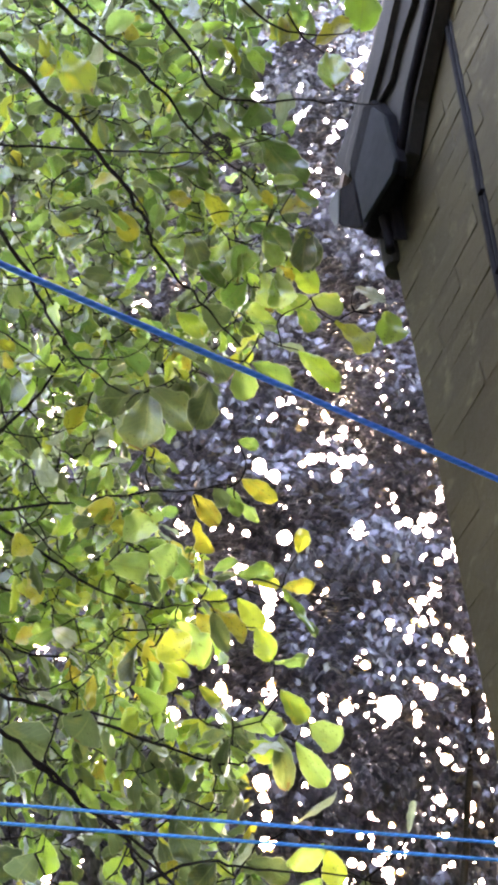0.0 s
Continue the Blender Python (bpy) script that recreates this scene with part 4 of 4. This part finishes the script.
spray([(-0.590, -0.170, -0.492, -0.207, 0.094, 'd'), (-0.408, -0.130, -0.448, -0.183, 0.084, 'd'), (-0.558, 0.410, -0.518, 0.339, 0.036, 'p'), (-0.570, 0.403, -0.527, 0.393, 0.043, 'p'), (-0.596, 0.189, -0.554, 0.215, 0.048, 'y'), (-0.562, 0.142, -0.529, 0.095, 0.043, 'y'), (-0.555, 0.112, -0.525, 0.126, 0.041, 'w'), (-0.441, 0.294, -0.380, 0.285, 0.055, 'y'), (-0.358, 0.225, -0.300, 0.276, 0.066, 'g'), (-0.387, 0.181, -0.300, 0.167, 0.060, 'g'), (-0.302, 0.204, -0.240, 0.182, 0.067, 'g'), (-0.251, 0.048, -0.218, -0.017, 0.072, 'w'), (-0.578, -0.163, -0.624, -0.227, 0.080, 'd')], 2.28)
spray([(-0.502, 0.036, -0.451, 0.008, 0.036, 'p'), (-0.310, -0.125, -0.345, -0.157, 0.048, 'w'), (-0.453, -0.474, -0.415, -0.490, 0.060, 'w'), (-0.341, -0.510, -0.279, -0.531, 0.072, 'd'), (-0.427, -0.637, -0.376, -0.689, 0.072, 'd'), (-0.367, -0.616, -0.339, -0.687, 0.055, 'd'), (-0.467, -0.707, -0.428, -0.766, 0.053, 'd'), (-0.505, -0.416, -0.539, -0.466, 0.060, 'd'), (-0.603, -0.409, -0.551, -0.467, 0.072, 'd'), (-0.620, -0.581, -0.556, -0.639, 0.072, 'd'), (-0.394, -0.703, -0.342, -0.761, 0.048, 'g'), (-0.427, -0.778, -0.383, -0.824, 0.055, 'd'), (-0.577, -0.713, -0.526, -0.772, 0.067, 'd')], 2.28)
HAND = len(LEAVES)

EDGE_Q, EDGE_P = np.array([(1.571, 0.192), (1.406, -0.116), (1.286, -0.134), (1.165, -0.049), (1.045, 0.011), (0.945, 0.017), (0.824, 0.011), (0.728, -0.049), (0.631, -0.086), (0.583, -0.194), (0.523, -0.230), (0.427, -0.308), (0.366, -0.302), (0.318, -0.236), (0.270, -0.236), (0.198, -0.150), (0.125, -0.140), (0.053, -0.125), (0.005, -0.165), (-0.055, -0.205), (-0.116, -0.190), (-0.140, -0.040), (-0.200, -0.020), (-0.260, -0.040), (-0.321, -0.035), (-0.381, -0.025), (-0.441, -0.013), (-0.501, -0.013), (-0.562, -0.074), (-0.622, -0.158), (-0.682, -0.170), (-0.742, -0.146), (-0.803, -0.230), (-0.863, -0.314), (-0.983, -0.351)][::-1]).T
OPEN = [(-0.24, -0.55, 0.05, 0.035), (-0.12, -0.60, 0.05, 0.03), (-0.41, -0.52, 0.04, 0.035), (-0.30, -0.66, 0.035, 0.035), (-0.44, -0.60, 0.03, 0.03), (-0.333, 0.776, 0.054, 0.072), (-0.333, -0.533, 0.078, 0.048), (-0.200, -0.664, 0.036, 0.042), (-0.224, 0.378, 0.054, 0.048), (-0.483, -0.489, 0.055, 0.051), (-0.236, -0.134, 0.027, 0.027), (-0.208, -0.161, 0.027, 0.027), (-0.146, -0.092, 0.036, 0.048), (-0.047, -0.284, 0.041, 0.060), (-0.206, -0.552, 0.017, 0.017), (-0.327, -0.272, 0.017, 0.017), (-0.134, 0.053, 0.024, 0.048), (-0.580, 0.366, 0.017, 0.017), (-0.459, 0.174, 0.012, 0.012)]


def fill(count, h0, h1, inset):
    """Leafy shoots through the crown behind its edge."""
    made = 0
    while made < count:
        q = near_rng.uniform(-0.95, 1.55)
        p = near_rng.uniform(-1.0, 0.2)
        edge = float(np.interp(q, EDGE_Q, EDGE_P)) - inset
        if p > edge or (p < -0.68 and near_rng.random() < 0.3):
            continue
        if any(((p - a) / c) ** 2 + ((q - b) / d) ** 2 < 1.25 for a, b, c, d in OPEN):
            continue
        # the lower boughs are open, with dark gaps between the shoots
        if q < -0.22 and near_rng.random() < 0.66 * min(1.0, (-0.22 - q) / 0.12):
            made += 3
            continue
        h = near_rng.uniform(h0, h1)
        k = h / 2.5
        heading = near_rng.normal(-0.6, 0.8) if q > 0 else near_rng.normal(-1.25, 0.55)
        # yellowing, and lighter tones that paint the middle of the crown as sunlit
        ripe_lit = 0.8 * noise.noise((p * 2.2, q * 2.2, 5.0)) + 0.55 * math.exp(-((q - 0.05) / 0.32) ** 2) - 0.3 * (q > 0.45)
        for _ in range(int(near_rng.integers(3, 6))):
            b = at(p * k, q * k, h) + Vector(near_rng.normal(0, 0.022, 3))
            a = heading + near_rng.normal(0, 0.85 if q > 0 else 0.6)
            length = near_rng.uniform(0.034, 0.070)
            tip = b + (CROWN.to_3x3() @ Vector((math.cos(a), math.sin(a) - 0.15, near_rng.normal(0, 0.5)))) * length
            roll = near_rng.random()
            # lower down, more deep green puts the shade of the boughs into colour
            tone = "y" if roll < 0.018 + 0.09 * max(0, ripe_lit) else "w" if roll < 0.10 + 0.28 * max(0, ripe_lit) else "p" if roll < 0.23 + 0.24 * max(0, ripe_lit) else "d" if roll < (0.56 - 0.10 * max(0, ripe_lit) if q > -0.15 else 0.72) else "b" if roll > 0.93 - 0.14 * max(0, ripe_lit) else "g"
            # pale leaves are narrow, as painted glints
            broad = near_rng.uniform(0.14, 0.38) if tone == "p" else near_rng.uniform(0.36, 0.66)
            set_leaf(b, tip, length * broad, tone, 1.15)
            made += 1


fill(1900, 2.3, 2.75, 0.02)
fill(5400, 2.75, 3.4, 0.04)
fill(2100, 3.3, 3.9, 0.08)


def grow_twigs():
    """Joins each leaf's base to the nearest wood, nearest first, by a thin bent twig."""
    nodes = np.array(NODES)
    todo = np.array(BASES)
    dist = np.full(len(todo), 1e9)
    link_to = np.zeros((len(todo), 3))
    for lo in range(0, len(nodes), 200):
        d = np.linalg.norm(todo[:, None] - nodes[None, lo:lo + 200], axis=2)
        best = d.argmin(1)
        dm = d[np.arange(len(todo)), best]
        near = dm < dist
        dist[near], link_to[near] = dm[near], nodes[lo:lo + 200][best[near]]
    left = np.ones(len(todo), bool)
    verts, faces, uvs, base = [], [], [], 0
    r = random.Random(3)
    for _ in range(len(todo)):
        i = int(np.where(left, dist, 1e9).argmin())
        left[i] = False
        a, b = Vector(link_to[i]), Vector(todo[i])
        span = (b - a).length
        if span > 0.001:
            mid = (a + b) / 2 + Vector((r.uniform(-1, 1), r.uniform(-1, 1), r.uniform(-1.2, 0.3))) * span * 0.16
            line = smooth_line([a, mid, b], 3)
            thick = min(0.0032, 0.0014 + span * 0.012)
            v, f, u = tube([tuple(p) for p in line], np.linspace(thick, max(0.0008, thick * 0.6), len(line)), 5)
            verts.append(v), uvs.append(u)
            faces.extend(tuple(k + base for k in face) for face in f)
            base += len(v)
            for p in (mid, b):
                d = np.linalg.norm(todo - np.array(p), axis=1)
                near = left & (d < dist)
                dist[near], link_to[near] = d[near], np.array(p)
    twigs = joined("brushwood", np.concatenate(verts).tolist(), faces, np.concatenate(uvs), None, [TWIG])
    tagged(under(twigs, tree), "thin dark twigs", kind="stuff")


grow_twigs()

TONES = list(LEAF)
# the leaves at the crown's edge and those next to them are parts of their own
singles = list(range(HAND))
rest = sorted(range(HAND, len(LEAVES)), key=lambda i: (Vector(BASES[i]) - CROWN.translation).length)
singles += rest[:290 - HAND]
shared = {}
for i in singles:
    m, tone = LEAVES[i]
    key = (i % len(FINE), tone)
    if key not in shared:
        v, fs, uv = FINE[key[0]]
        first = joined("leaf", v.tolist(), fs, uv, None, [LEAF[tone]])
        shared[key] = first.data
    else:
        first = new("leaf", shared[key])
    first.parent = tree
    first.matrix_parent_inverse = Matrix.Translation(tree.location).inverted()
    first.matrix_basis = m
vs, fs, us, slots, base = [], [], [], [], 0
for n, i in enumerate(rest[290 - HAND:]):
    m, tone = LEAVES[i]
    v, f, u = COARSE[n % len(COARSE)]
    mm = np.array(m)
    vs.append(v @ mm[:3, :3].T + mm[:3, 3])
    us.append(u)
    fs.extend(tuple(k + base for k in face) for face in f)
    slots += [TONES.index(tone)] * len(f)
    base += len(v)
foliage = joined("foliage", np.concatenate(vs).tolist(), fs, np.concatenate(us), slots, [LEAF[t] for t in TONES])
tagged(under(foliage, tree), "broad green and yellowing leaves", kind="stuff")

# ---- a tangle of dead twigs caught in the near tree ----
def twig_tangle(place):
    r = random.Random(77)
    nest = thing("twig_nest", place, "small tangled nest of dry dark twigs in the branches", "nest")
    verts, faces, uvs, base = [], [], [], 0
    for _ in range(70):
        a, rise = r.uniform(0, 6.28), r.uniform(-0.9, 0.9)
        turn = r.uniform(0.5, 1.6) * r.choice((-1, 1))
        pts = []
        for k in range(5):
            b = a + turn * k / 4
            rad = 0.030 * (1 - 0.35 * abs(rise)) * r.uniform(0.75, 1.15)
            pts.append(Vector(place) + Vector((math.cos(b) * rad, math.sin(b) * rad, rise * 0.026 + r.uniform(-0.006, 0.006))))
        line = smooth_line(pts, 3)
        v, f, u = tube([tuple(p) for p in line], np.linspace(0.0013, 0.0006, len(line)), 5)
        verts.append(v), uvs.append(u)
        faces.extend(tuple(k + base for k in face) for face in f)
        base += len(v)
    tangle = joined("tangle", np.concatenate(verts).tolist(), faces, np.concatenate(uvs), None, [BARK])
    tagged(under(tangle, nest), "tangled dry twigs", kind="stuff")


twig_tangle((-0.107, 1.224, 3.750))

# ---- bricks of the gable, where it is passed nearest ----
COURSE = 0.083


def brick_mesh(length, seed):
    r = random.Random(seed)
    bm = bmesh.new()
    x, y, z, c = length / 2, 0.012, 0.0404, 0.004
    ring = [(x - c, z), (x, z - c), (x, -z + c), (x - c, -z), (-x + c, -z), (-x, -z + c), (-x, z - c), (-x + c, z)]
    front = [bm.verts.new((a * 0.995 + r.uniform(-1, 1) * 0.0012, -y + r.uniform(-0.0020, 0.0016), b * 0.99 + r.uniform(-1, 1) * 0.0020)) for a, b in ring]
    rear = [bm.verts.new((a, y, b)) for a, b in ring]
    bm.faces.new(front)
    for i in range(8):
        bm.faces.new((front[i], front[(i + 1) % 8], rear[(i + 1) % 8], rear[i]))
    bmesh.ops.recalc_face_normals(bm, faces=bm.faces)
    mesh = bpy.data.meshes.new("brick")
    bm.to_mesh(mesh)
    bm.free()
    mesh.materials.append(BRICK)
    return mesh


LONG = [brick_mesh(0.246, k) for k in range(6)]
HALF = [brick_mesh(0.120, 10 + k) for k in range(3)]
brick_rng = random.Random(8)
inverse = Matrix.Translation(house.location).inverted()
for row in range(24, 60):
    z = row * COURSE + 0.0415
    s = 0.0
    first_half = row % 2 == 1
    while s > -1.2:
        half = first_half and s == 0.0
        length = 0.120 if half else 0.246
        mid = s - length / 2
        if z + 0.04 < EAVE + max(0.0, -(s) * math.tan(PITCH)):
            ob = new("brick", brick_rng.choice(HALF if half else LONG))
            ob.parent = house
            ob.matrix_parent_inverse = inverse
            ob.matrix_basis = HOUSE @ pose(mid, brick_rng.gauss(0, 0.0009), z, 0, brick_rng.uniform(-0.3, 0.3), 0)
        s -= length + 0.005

━━━━━━━━━━━━━━━━━━━━━━━━━━━━━━

*Written problem*
Please print exactly, and only, the lines from the line with "Continue the Blender" to the line with "HAND = len(LEAVES)", both included.

*Written response*
Continue the Blender Python (bpy) script that recreates this scene with part 4 of 4. This part finishes the script.
spray([(-0.590, -0.170, -0.492, -0.207, 0.094, 'd'), (-0.408, -0.130, -0.448, -0.183, 0.084, 'd'), (-0.558, 0.410, -0.518, 0.339, 0.036, 'p'), (-0.570, 0.403, -0.527, 0.393, 0.043, 'p'), (-0.596, 0.189, -0.554, 0.215, 0.048, 'y'), (-0.562, 0.142, -0.529, 0.095, 0.043, 'y'), (-0.555, 0.112, -0.525, 0.126, 0.041, 'w'), (-0.441, 0.294, -0.380, 0.285, 0.055, 'y'), (-0.358, 0.225, -0.300, 0.276, 0.066, 'g'), (-0.387, 0.181, -0.300, 0.167, 0.060, 'g'), (-0.302, 0.204, -0.240, 0.182, 0.067, 'g'), (-0.251, 0.048, -0.218, -0.017, 0.072, 'w'), (-0.578, -0.163, -0.624, -0.227, 0.080, 'd')], 2.28)
spray([(-0.502, 0.036, -0.451, 0.008, 0.036, 'p'), (-0.310, -0.125, -0.345, -0.157, 0.048, 'w'), (-0.453, -0.474, -0.415, -0.490, 0.060, 'w'), (-0.341, -0.510, -0.279, -0.531, 0.072, 'd'), (-0.427, -0.637, -0.376, -0.689, 0.072, 'd'), (-0.367, -0.616, -0.339, -0.687, 0.055, 'd'), (-0.467, -0.707, -0.428, -0.766, 0.053, 'd'), (-0.505, -0.416, -0.539, -0.466, 0.060, 'd'), (-0.603, -0.409, -0.551, -0.467, 0.072, 'd'), (-0.620, -0.581, -0.556, -0.639, 0.072, 'd'), (-0.394, -0.703, -0.342, -0.761, 0.048, 'g'), (-0.427, -0.778, -0.383, -0.824, 0.055, 'd'), (-0.577, -0.713, -0.526, -0.772, 0.067, 'd')], 2.28)
HAND = len(LEAVES)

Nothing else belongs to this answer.